Drug resistant tuberculosis (DR-TB) is an emerging global public health threat. In 2018, 484,000 people developed TB that was resistant to rifampicin (RR-TB), and of these, 78% had multidrug-resistant TB (MDR-TB). About 187,000 cases of MDR/RR-TB were detected and notified in this year. Among cases of MDR-TB in the same year, 6.2% were estimated to have extensively drug-resistant TB (XDR-TB) [1]. In the year 2017, one-third of global antimicrobial resistance deaths are attributed to MDR-TB [2].
Ethiopia is among the 30 high TB/MDR-TB burden countries around the globe. According to a study based on reference laboratory data, the overall prevalence of MDR-TB in Ethiopia was 11.6% [3]. Programmatic management of DR-TB was first initiated in 2009 in Ethiopia [4]. Currently, there are three nationally recommended DR-TB treatment regimens in Ethiopia; Standardized Longer Treatment Regimen (sLTR), Standardized Shorter Treatment Regimen (sSTR) and Individualized longer Treatment Regimen (ITR) [5].

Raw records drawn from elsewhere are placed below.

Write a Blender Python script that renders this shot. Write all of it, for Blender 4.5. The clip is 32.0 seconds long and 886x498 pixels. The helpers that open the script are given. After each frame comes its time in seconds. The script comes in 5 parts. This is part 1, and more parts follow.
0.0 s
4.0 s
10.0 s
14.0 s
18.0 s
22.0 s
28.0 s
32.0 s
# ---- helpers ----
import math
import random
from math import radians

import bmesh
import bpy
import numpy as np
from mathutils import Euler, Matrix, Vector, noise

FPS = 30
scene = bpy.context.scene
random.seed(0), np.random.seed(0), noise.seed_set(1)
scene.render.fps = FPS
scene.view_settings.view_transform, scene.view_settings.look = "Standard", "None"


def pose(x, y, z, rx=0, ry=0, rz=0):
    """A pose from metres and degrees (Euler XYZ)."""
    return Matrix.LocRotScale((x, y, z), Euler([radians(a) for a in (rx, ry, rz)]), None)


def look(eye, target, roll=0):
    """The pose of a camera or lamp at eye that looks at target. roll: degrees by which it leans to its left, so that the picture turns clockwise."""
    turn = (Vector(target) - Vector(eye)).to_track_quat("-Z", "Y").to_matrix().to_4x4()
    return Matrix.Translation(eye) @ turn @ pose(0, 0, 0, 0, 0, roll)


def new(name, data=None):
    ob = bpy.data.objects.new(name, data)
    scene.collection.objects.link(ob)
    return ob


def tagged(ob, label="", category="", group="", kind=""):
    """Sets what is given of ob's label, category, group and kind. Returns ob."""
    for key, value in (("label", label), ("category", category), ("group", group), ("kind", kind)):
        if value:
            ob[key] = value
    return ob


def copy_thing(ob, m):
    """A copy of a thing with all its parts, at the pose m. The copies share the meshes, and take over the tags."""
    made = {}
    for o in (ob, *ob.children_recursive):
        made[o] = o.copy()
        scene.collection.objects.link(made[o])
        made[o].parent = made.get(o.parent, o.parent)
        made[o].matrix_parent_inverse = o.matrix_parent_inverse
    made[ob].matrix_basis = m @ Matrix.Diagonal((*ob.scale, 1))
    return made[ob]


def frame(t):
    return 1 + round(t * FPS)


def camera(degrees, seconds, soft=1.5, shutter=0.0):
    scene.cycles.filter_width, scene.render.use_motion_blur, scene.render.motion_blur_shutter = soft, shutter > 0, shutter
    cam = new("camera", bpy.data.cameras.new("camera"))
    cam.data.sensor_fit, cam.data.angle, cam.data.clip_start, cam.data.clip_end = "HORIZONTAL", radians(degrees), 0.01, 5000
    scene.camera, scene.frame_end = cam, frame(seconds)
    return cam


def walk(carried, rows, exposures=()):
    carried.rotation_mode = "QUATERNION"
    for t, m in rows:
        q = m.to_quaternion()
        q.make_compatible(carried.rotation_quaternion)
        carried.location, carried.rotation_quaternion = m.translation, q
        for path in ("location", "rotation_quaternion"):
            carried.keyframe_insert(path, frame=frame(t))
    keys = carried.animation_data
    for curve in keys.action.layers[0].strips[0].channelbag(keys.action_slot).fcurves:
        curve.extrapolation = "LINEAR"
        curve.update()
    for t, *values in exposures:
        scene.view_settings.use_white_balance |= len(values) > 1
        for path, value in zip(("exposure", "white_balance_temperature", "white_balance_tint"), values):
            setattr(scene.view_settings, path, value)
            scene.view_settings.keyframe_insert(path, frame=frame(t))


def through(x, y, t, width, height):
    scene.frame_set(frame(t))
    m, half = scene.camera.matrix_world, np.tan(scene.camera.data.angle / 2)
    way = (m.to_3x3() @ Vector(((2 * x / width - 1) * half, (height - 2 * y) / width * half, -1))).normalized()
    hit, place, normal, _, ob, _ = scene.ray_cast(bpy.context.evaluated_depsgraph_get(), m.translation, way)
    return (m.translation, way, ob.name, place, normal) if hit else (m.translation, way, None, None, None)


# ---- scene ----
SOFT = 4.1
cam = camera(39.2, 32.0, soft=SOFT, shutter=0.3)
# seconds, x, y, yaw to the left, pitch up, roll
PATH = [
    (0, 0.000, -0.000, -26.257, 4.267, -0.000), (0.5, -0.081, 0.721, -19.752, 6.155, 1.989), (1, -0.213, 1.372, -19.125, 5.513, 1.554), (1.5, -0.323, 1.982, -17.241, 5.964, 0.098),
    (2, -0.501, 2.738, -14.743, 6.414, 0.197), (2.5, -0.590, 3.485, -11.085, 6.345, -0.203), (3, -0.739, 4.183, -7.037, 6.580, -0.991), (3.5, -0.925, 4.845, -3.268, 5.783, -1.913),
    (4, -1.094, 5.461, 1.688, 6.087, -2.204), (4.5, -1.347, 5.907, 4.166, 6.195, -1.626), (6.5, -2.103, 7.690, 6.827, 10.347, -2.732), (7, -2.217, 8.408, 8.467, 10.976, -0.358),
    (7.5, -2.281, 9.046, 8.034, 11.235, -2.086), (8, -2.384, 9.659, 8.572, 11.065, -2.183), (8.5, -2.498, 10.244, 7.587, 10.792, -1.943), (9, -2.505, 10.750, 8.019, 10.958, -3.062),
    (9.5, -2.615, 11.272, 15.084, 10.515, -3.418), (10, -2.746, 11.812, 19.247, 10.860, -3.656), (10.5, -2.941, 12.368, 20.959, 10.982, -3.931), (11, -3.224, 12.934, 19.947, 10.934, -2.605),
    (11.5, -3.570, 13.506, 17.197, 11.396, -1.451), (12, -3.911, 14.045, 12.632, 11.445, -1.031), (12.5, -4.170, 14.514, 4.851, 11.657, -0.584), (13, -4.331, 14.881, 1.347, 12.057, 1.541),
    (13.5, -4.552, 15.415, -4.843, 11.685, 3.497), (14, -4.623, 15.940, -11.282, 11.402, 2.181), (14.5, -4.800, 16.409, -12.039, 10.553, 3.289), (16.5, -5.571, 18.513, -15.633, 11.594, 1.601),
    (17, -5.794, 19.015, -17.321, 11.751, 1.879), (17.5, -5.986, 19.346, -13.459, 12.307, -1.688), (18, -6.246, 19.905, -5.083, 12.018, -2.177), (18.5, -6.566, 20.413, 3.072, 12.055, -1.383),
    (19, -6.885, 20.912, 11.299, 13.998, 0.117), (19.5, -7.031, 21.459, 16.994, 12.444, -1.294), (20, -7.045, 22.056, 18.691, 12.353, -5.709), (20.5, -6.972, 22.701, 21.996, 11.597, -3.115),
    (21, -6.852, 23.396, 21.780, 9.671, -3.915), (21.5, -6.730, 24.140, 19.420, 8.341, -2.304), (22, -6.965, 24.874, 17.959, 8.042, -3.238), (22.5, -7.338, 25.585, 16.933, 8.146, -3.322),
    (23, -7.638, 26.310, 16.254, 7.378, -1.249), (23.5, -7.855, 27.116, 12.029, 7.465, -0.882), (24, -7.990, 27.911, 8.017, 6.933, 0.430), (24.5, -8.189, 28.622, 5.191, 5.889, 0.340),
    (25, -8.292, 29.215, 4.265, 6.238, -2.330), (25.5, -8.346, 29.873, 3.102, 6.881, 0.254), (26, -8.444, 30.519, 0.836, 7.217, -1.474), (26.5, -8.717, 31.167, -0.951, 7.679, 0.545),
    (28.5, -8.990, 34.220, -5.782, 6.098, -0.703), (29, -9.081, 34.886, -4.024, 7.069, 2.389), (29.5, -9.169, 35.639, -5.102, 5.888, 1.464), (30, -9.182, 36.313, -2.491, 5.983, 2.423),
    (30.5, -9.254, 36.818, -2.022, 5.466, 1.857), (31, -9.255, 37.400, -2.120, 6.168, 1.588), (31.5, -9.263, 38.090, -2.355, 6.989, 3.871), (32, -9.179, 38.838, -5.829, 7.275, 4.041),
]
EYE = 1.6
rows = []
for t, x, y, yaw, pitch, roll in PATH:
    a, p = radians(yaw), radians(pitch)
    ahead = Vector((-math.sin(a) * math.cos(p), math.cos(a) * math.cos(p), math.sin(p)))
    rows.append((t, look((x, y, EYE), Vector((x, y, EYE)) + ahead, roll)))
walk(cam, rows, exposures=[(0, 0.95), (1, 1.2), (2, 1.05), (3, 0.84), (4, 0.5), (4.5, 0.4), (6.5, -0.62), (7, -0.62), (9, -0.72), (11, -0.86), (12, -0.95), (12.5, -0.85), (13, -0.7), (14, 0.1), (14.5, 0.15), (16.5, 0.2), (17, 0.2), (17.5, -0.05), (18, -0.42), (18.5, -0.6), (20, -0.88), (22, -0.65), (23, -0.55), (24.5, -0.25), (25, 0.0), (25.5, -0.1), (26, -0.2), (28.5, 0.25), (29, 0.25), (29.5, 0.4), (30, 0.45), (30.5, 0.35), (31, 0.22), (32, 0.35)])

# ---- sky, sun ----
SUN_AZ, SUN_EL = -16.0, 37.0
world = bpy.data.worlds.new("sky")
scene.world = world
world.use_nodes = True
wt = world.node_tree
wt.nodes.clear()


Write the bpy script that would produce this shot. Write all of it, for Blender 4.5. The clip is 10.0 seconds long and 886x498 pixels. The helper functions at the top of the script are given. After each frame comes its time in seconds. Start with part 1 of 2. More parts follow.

Based on the treatment outcome, a TB patient may be categorized as cured, treatment completed, treatment failure, loss to follow up or died [6]. Lost to follow up (LTFU), formerly known as treatment default, refers to patients who received treatment for at least 4 weeks and discontinued treatment for more than eight consecutive weeks [5, 7]. The prevalence of patients with LTFU varies in different parts of the world. According to a systematic review in Sub Saharan Africa a range of 1–22.3% of MDR-TB patients were LTFU [8].
LTFU is one of the reasons for the development of acquired DR-TB. Patients who return to retreatment after LTFU were at a higher risk of developing DR-TB and are at a higher risk for poor prognosis and death [9–11]. Reports on economic burden of non-adherence to TB medicines indicated that an estimated 52 MDR-TB patients who were lost to follow-up are likely to have resulted in 5 patients developing XDR-TB, 3 new persons being infected with MDR-TB and 1 new person with XDR-TB, and 3 deaths. Moreover, LTFU is likely to have resulted in nearly USD 380,000 in additional costs (USD 325,000 in health service costs and USD 55,000 in household and society costs). This is equivalent to a cost of more than USD 7,000 per patient [12].
There are many primary studies conducted on the treatment outcome and associated factors of DR-TB. These primary studies provided variations in the estimate of the prevalence and associated factors of LTFU among DR-TB patients. There was one systematic review and meta-analysis on the treatment outcome of DR-TB in Ethiopia [13]. However, the outcome measurement in the mentioned review included unevaluated patients in the computation of LTFU. This review excluded such patients whose treatment outcome was not evaluated like transfer outs and patients still on treatment. To determine the final treatment outcome of a patient, that patient should go through the recommended regimen duration. As such, the prevalence of LTFU may be under estimated in the mentioned review article due to large size of the denominator.
Other systematic reviews generally considered factors associated with good or poor treatment outcomes. Here the poor outcome included death, treatment failure, treatment default and/or LTFU together. There is no pooled evidence on the factors associated, specifically, with treatment LTFU which is an important outcome related to the development of acquired drug resistance and of course playing an important role in the transmission of DR-TB within the community. Therefore, this review was aimed at estimating the prevalence of LTFU and associated factors among patients with MDR-TB in Ethiopia.